Reproduce the material in full, exactly as written.

--- Start ---

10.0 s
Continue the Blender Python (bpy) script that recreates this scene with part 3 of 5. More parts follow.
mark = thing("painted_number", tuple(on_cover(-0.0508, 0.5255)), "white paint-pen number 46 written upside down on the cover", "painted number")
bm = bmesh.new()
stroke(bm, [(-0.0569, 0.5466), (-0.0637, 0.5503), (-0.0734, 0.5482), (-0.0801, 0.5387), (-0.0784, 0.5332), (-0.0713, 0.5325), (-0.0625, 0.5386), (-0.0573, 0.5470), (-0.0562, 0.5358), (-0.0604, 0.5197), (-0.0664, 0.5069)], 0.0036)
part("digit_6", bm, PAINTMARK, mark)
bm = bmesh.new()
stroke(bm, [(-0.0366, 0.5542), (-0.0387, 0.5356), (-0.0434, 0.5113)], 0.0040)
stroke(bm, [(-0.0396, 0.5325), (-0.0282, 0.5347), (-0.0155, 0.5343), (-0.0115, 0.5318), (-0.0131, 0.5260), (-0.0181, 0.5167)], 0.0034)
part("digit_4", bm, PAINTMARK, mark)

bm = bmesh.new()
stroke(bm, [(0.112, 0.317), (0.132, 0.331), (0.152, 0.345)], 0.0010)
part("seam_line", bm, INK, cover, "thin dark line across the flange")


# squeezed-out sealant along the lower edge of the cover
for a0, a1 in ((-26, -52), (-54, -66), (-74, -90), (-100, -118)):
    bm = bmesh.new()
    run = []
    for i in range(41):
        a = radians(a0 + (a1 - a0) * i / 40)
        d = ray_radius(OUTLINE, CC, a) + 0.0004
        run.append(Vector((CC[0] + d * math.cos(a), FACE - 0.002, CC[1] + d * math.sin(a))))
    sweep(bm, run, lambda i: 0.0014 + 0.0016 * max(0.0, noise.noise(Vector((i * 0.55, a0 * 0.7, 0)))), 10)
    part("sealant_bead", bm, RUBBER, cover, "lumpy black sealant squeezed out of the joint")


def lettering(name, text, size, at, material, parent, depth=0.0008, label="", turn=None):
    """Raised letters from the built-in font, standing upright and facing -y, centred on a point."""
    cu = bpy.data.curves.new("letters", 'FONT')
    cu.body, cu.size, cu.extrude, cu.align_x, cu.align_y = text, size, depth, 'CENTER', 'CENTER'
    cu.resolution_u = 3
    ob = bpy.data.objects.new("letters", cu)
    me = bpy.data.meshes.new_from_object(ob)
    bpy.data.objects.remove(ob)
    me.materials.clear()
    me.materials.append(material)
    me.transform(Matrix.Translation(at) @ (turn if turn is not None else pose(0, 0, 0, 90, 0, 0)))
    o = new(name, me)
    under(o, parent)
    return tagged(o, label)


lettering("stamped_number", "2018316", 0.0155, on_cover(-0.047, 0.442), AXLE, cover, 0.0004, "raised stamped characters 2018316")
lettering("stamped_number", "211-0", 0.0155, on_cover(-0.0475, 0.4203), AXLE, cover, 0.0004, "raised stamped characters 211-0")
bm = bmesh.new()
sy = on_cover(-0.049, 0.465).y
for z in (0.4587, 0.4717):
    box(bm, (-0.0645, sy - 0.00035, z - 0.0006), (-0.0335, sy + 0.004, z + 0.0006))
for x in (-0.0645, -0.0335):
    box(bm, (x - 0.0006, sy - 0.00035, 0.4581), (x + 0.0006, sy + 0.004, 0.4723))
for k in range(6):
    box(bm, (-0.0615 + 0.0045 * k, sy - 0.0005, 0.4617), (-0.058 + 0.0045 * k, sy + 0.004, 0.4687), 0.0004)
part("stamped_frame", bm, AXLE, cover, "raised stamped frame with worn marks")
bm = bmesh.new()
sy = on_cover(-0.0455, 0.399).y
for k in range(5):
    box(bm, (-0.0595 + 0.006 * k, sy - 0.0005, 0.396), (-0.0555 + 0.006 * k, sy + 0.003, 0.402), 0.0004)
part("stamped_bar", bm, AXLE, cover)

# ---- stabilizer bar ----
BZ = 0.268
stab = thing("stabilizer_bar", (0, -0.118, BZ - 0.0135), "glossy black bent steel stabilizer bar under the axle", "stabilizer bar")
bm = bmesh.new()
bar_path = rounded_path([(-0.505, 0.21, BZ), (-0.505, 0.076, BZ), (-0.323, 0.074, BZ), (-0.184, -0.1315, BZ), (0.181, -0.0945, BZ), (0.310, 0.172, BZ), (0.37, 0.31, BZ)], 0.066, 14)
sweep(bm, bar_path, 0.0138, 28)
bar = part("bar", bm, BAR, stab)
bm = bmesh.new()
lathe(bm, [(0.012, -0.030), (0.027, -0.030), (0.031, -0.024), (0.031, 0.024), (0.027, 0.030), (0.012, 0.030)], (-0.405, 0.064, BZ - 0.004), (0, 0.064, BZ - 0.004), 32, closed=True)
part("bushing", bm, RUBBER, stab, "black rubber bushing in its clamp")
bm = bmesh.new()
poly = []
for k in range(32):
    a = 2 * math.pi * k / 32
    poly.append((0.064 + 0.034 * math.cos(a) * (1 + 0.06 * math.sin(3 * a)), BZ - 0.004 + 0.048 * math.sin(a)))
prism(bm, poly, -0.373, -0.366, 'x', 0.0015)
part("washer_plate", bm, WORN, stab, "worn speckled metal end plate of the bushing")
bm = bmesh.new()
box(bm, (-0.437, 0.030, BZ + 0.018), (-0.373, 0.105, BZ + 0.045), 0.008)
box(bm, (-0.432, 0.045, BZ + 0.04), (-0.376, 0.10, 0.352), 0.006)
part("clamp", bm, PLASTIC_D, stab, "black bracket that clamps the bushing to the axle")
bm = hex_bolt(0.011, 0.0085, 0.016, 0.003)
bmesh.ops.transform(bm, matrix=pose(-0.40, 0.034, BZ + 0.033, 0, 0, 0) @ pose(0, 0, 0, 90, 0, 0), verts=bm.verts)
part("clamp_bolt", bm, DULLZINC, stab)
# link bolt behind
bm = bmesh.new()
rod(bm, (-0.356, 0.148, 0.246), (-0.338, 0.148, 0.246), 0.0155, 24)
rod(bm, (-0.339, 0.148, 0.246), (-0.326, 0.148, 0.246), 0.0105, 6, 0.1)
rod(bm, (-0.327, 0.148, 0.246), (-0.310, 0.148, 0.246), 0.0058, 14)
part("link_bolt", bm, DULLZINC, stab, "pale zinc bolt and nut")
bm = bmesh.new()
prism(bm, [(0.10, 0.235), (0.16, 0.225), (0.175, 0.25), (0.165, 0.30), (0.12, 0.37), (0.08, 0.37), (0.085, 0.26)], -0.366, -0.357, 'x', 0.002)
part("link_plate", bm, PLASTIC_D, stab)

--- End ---

Result of the exercise:
10.0 s
Continue the Blender Python (bpy) script that recreates this scene with part 3 of 5. More parts follow.
mark = thing("painted_number", tuple(on_cover(-0.0508, 0.5255)), "white paint-pen number 46 written upside down on the cover", "painted number")
bm = bmesh.new()
stroke(bm, [(-0.0569, 0.5466), (-0.0637, 0.5503), (-0.0734, 0.5482), (-0.0801, 0.5387), (-0.0784, 0.5332), (-0.0713, 0.5325), (-0.0625, 0.5386), (-0.0573, 0.5470), (-0.0562, 0.5358), (-0.0604, 0.5197), (-0.0664, 0.5069)], 0.0036)
part("digit_6", bm, PAINTMARK, mark)
bm = bmesh.new()
stroke(bm, [(-0.0366, 0.5542), (-0.0387, 0.5356), (-0.0434, 0.5113)], 0.0040)
stroke(bm, [(-0.0396, 0.5325), (-0.0282, 0.5347), (-0.0155, 0.5343), (-0.0115, 0.5318), (-0.0131, 0.5260), (-0.0181, 0.5167)], 0.0034)
part("digit_4", bm, PAINTMARK, mark)

bm = bmesh.new()
stroke(bm, [(0.112, 0.317), (0.132, 0.331), (0.152, 0.345)], 0.0010)
part("seam_line", bm, INK, cover, "thin dark line across the flange")


# squeezed-out sealant along the lower edge of the cover
for a0, a1 in ((-26, -52), (-54, -66), (-74, -90), (-100, -118)):
    bm = bmesh.new()
    run = []
    for i in range(41):
        a = radians(a0 + (a1 - a0) * i / 40)
        d = ray_radius(OUTLINE, CC, a) + 0.0004
        run.append(Vector((CC[0] + d * math.cos(a), FACE - 0.002, CC[1] + d * math.sin(a))))
    sweep(bm, run, lambda i: 0.0014 + 0.0016 * max(0.0, noise.noise(Vector((i * 0.55, a0 * 0.7, 0)))), 10)
    part("sealant_bead", bm, RUBBER, cover, "lumpy black sealant squeezed out of the joint")


def lettering(name, text, size, at, material, parent, depth=0.0008, label="", turn=None):
    """Raised letters from the built-in font, standing upright and facing -y, centred on a point."""
    cu = bpy.data.curves.new("letters", 'FONT')
    cu.body, cu.size, cu.extrude, cu.align_x, cu.align_y = text, size, depth, 'CENTER', 'CENTER'
    cu.resolution_u = 3
    ob = bpy.data.objects.new("letters", cu)
    me = bpy.data.meshes.new_from_object(ob)
    bpy.data.objects.remove(ob)
    me.materials.clear()
    me.materials.append(material)
    me.transform(Matrix.Translation(at) @ (turn if turn is not None else pose(0, 0, 0, 90, 0, 0)))
    o = new(name, me)
    under(o, parent)
    return tagged(o, label)


lettering("stamped_number", "2018316", 0.0155, on_cover(-0.047, 0.442), AXLE, cover, 0.0004, "raised stamped characters 2018316")
lettering("stamped_number", "211-0", 0.0155, on_cover(-0.0475, 0.4203), AXLE, cover, 0.0004, "raised stamped characters 211-0")
bm = bmesh.new()
sy = on_cover(-0.049, 0.465).y
for z in (0.4587, 0.4717):
    box(bm, (-0.0645, sy - 0.00035, z - 0.0006), (-0.0335, sy + 0.004, z + 0.0006))
for x in (-0.0645, -0.0335):
    box(bm, (x - 0.0006, sy - 0.00035, 0.4581), (x + 0.0006, sy + 0.004, 0.4723))
for k in range(6):
    box(bm, (-0.0615 + 0.0045 * k, sy - 0.0005, 0.4617), (-0.058 + 0.0045 * k, sy + 0.004, 0.4687), 0.0004)
part("stamped_frame", bm, AXLE, cover, "raised stamped frame with worn marks")
bm = bmesh.new()
sy = on_cover(-0.0455, 0.399).y
for k in range(5):
    box(bm, (-0.0595 + 0.006 * k, sy - 0.0005, 0.396), (-0.0555 + 0.006 * k, sy + 0.003, 0.402), 0.0004)
part("stamped_bar", bm, AXLE, cover)

# ---- stabilizer bar ----
BZ = 0.268
stab = thing("stabilizer_bar", (0, -0.118, BZ - 0.0135), "glossy black bent steel stabilizer bar under the axle", "stabilizer bar")
bm = bmesh.new()
bar_path = rounded_path([(-0.505, 0.21, BZ), (-0.505, 0.076, BZ), (-0.323, 0.074, BZ), (-0.184, -0.1315, BZ), (0.181, -0.0945, BZ), (0.310, 0.172, BZ), (0.37, 0.31, BZ)], 0.066, 14)
sweep(bm, bar_path, 0.0138, 28)
bar = part("bar", bm, BAR, stab)
bm = bmesh.new()
lathe(bm, [(0.012, -0.030), (0.027, -0.030), (0.031, -0.024), (0.031, 0.024), (0.027, 0.030), (0.012, 0.030)], (-0.405, 0.064, BZ - 0.004), (0, 0.064, BZ - 0.004), 32, closed=True)
part("bushing", bm, RUBBER, stab, "black rubber bushing in its clamp")
bm = bmesh.new()
poly = []
for k in range(32):
    a = 2 * math.pi * k / 32
    poly.append((0.064 + 0.034 * math.cos(a) * (1 + 0.06 * math.sin(3 * a)), BZ - 0.004 + 0.048 * math.sin(a)))
prism(bm, poly, -0.373, -0.366, 'x', 0.0015)
part("washer_plate", bm, WORN, stab, "worn speckled metal end plate of the bushing")
bm = bmesh.new()
box(bm, (-0.437, 0.030, BZ + 0.018), (-0.373, 0.105, BZ + 0.045), 0.008)
box(bm, (-0.432, 0.045, BZ + 0.04), (-0.376, 0.10, 0.352), 0.006)
part("clamp", bm, PLASTIC_D, stab, "black bracket that clamps the bushing to the axle")
bm = hex_bolt(0.011, 0.0085, 0.016, 0.003)
bmesh.ops.transform(bm, matrix=pose(-0.40, 0.034, BZ + 0.033, 0, 0, 0) @ pose(0, 0, 0, 90, 0, 0), verts=bm.verts)
part("clamp_bolt", bm, DULLZINC, stab)
# link bolt behind
bm = bmesh.new()
rod(bm, (-0.356, 0.148, 0.246), (-0.338, 0.148, 0.246), 0.0155, 24)
rod(bm, (-0.339, 0.148, 0.246), (-0.326, 0.148, 0.246), 0.0105, 6, 0.1)
rod(bm, (-0.327, 0.148, 0.246), (-0.310, 0.148, 0.246), 0.0058, 14)
part("link_bolt", bm, DULLZINC, stab, "pale zinc bolt and nut")
bm = bmesh.new()
prism(bm, [(0.10, 0.235), (0.16, 0.225), (0.175, 0.25), (0.165, 0.30), (0.12, 0.37), (0.08, 0.37), (0.085, 0.26)], -0.366, -0.357, 'x', 0.002)
part("link_plate", bm, PLASTIC_D, stab)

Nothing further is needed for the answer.